The Delhi high court on Wednesday decriminalised begging, striking down as “unconstitutional” the provisions which made it an offence. The court also said that criminalising begging violates the most fundamental rights of some of the most vulnerable people in society.
“The inevitable sequitur to our decision would be that all prosecutions, under the Act against persons alleged to have committed the offence of begging, would be liable to be struck down,” a bench of the acting Chief Justice Gita Mittal and Justice C Hari Shankar said.
In her last judgment as the acting chief justice of the Delhi high court, Justice Gita Mittal said, “People in this stratum do not have access to basic necessities such as food, shelter and health, and in addition criminalising them denies them the basic fundamental right to communicate and seek to deal with their plight.”
Delhi Prevention of Begging Rules, 1960, formulated under the Bombay Prevention of Begging Act, 1959, makes begging an offence.

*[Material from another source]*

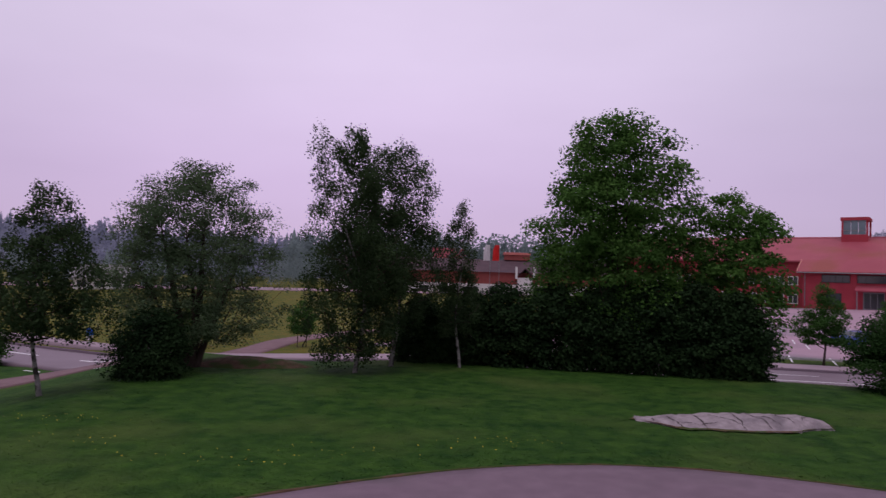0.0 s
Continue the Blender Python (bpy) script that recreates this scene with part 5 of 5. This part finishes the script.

Under this offence, beggars were often picked up and produced before the courts from where they sent to beggar homes.
The 23-page judgment came on two pleas, challenging various sections of the Bombay Begging Act which was adopted by the Union Territory of Delhi in 1960.
The bench said that they are spared the necessity of striking down the entire Act and dealt with 25 sections which either treat begging as an offence committed by the beggar or deal with ancillary issues such as powers of officers to deal with the said offence among others.
“These provisions either treat begging as an offence committed by the beggar, or deal with ancillary issues such as powers of officers to deal with the said offence, the nature of enquiry to be conducted therein, punishments and penalties to be awarded for the offence, the institutions to which such “offenders” could be committed and procedures following the awarding of sentence for committing the said offence.
“These provisions, in our view, cannot sustain constitutional scrutiny and deserve, therefore, to be struck down,” it said.
While striking down the provisions under the Act to criminalise begging, the court also slammed the government for its failure to ensure the bare essentials of the right to life to all its citizens, even in Delhi, the national Capital.
“We find reports of starvations deaths in the newspapers and ensuring education to the 6 to 14 year old remains a challenge,” the court said.
The bench, however, said that the state is at liberty to bring in alternative legislation to curb any racket of forced begging after undertaking an empirical examination on the sociological and economic aspects of the matter.
“If the State wishes to criminalise specific types of forced beggary, it has to first think out a clear factual basis and impact thereof to pass a well thought legislation after due application of mind and being mindful of the rights provided under the Constitution of India,” it said.